I understood then and will always understand the inevitable bitterness of the person who projects herself through another, even if that one is close. Of course, in regard to a few minor points I felt that I was standing on my own feet. Miss Hale could never quite convince me that she could keep a boxscore of a baseball game more accurately than I could. What she could not realize was the fact that she demonstrated to me, at any rate, the kind of equality which inches up to a decided superiority. Since it is true that very many of the ideas for which I seem to be sponsor are really hers, in the last analysis I am the utterly dependent person.
She was not my severest critic. Her tolerance was broad to the mass of mediocre stuff the newspaper hack is bound to produce in seventeen years. Nobody else, I suppose, ever gave me such warm support and approbation for those afternoons when I did my best. She made me feel ashamed when I faltered, and I suppose that for seventeen years practically every word I wrote was set down with the feeling that Ruth Hale was looking over my shoulder.
It would be a desperately lonely world if I did not feel that personality is of such tough fiber that in some manner it must survive and does survive. I still feel that she is looking over my shoulder.
(5) Marc Connelly, Voices Offstage (1968)
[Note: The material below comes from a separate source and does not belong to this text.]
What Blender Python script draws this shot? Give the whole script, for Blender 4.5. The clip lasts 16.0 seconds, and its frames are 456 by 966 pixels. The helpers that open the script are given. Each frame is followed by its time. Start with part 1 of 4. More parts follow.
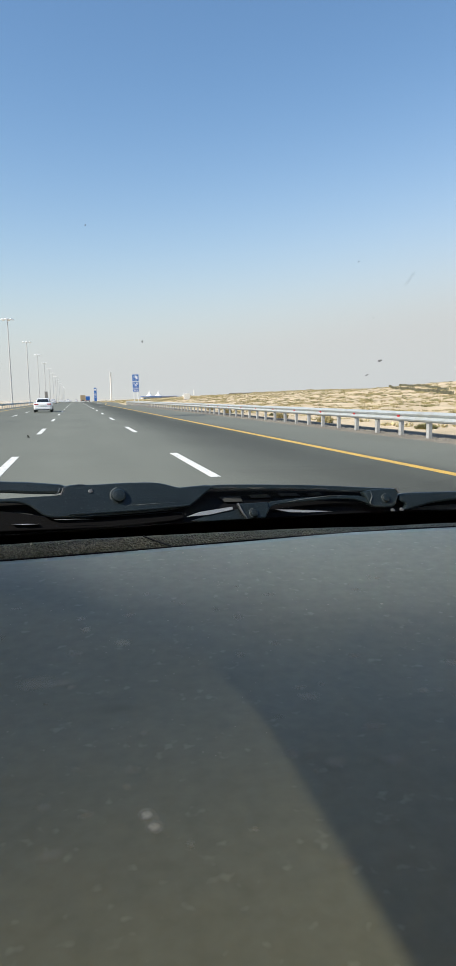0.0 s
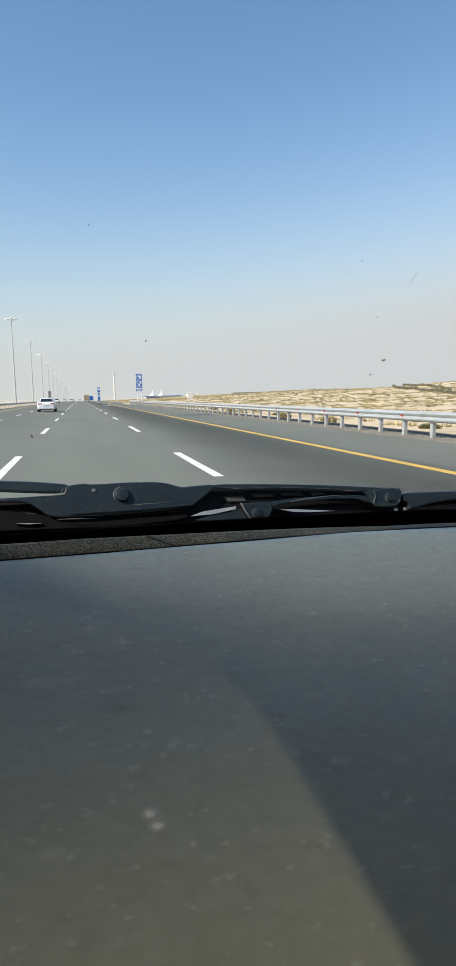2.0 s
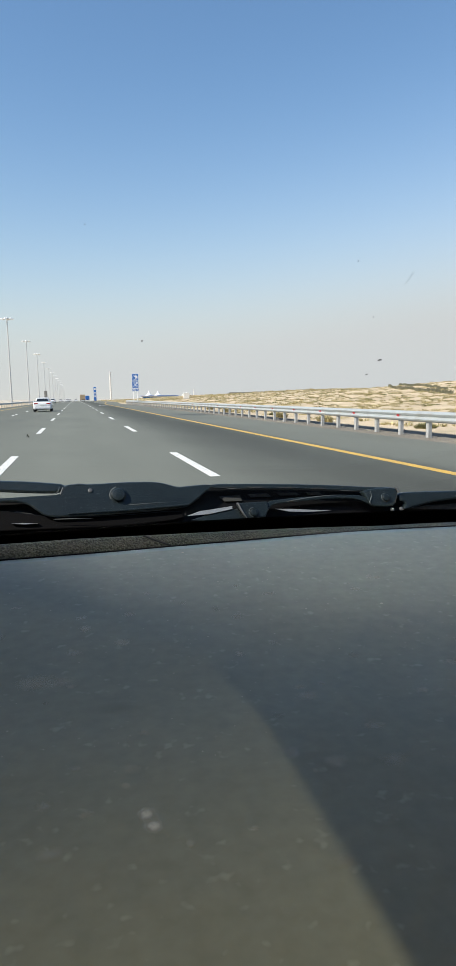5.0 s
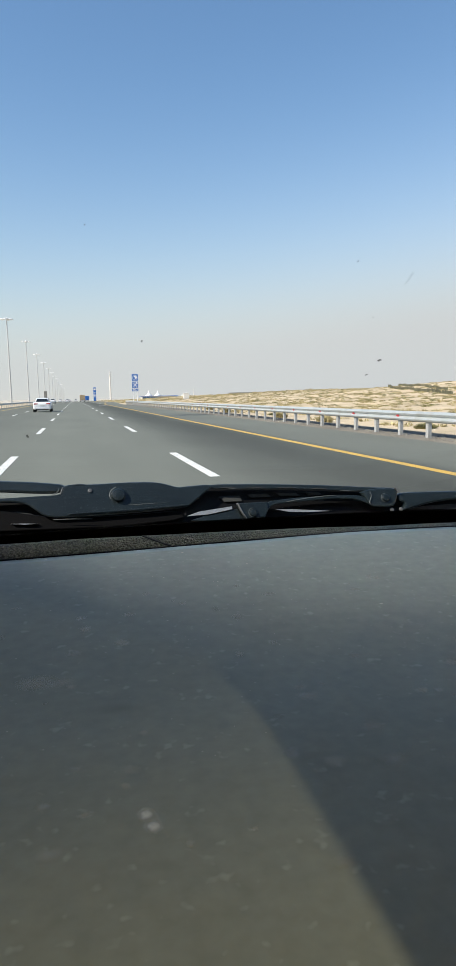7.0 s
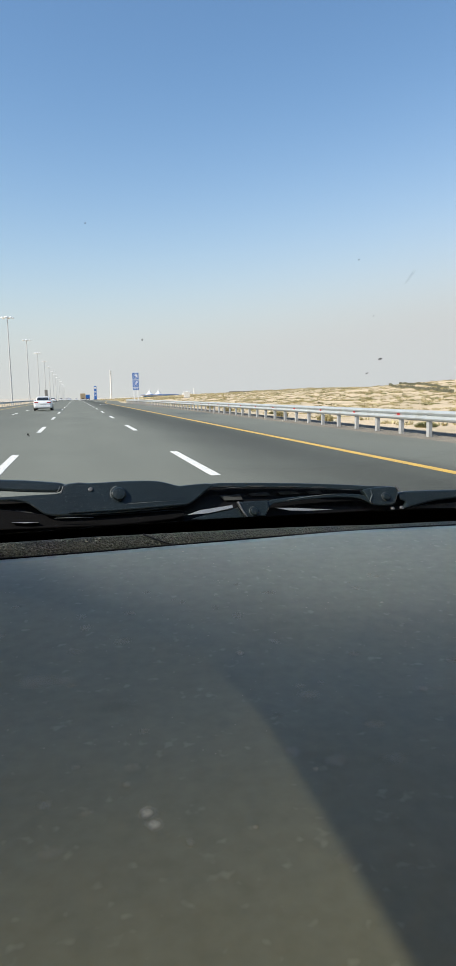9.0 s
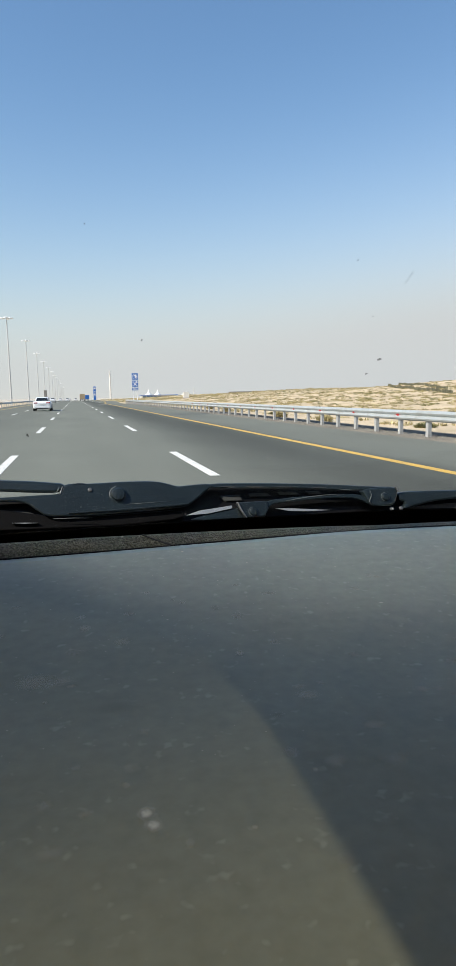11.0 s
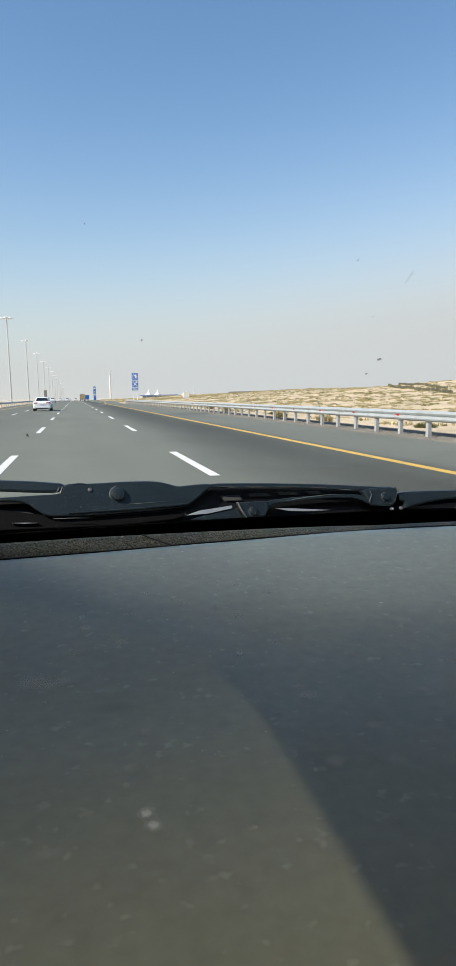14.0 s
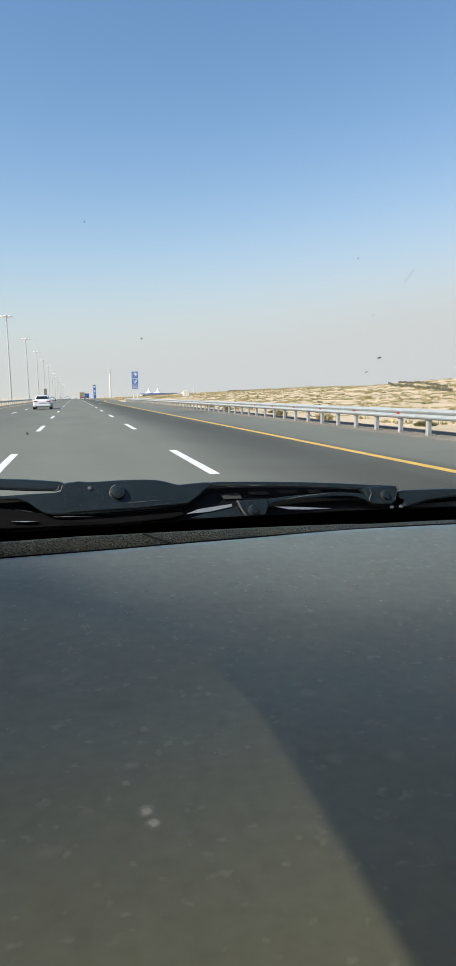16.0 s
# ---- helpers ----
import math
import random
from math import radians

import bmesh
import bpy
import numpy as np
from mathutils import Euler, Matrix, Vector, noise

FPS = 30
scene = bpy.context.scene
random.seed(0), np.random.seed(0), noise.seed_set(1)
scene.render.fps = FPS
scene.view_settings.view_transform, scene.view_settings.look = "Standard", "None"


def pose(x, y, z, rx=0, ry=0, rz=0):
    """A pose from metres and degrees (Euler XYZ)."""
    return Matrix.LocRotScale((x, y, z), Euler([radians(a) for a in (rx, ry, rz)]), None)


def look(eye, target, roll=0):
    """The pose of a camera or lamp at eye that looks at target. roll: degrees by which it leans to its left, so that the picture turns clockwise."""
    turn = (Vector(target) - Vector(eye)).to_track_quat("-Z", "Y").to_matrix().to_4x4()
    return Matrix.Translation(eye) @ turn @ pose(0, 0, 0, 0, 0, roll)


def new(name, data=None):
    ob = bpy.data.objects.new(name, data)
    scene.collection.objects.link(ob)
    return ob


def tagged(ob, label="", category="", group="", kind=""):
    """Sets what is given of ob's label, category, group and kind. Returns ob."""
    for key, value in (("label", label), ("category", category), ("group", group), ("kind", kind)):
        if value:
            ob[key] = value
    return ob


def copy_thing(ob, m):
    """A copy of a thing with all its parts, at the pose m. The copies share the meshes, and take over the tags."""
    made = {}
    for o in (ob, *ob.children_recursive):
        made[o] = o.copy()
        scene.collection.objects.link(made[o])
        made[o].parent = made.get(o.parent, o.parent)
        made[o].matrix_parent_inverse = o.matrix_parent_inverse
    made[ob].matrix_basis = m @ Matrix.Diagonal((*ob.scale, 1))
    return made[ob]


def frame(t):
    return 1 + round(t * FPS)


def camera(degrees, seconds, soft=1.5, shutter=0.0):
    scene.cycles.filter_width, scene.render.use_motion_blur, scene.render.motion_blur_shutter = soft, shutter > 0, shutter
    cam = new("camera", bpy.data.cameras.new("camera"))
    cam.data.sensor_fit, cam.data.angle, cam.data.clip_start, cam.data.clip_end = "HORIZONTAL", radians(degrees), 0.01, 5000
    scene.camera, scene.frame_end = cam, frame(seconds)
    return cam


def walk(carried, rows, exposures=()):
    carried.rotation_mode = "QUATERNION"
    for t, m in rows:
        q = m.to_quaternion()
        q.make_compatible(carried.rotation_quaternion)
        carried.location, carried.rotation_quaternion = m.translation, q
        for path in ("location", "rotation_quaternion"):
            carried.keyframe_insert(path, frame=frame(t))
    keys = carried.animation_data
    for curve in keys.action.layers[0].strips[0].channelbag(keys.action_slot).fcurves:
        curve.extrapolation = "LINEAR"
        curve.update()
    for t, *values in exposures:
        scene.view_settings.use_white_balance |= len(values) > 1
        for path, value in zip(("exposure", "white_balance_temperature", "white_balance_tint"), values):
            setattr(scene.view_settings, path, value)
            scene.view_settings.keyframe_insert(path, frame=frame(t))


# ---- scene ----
EXPOSURE = 0.70
EYE = (0.0, 0.0, 1.335)


def view(yaw, pitch):
    """Camera pose in the car: degrees to the right of the road's line and below the horizon."""
    y, p = radians(yaw), radians(pitch)
    aim = (math.sin(y) * math.cos(p), math.cos(y) * math.cos(p), EYE[2] - math.sin(p))
    return look(EYE, aim, -1.11)


# the phone trembles on its holder in the car: seconds, yaw, pitch
SHAKE = [(0.0, 12.84, 7.60), (0.5, 12.79, 7.68), (1.0, 12.71, 7.65), (1.5, 12.68, 7.63), (2.0, 12.55, 7.63), (2.5, 12.69, 7.60),
         (3.0, 12.82, 7.60), (3.5, 12.80, 7.68), (4.0, 12.82, 7.63), (5.2, 12.88, 7.66), (6.5, 12.93, 7.68), (7.0, 12.89, 7.63),
         (7.5, 12.82, 7.65), (8.0, 12.82, 7.71), (9.2, 12.84, 7.75), (10.5, 12.87, 7.79), (11.0, 12.89, 7.71), (11.5, 12.95, 7.74),
         (12.0, 13.00, 7.79), (12.5, 13.03, 7.79), (13.0, 13.07, 7.76), (13.5, 12.95, 7.79), (14.0, 12.89, 7.71), (14.5, 12.84, 7.79),
         (15.0, 12.82, 7.79), (15.5, 12.89, 7.92), (16.0, 12.89, 7.85)]
cam = camera(38.32, 16.0, soft=1.25)
walk(cam, [(t, view(a, b)) for t, a, b in SHAKE], exposures=[(0.0, EXPOSURE), (16.0, EXPOSURE)])

# ---- light: sun from the left and a little behind, hazy desert sky ----
world = bpy.data.worlds.new("sky")
scene.world = world
world.use_nodes = True
wn = world.node_tree.nodes
sky = wn.new("ShaderNodeTexSky")
sky.sky_type, sky.sun_disc = "NISHITA", False
sky.sun_elevation, sky.sun_rotation = radians(40), radians(254)
sky.altitude, sky.air_density, sky.dust_density, sky.ozone_density = 10, 1.3, 0.0, 5.3
wl = world.node_tree.links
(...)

Ruth Hale was a tireless champion of lost causes. The good writing with which she trumpeted Arthur Hopkins' plays revealed a lively, highly intelligent mind. In her private world she was an ardent feminist. She founded the Lucy Stone League dedicated to the protection of woman's individuality. Among its insistences were that married women be permitted to retain their maiden names. Jane Grant, Janet Flanner, Fola LaFollette, and Freda Kirchwey were among those who became resolute members. "A rolling stone gathers no boss," said George Kaufman. Heywood Broun heartily agreed with Ruth's principles. When anyone addressed her as "Mrs. Broun" after they were married he or she was emphatically told that that was not her name. For years Ruth conducted a one-woman war with the State Department, which, because of her marital status, refused to issue a passport to Ruth Hale. Eventually she was told that she could have a passport issued to "Mrs. Heywood Broun (known as Ruth Hale.)" She continued to forgo leaving the United States. When her young son, Heywood Hale Broun, was recuperating from an illness in a school in California, Ruth decided to assure herself of his recovery by visiting him. Expecting Ruth to telephone him in New York about the boy's progress, Heywood was concerned when after five days he had not heard from her. He telephoned the school but was told that she had not arrived. The next day he received a telegram from her from Kansas City. Ruth's devotion to justice for her sex had caused her to interrupt her dash westward on the "Chief". She had involved herself in a local murder trial and telegraphed: "Mrs. Clavering Must Not Hang!"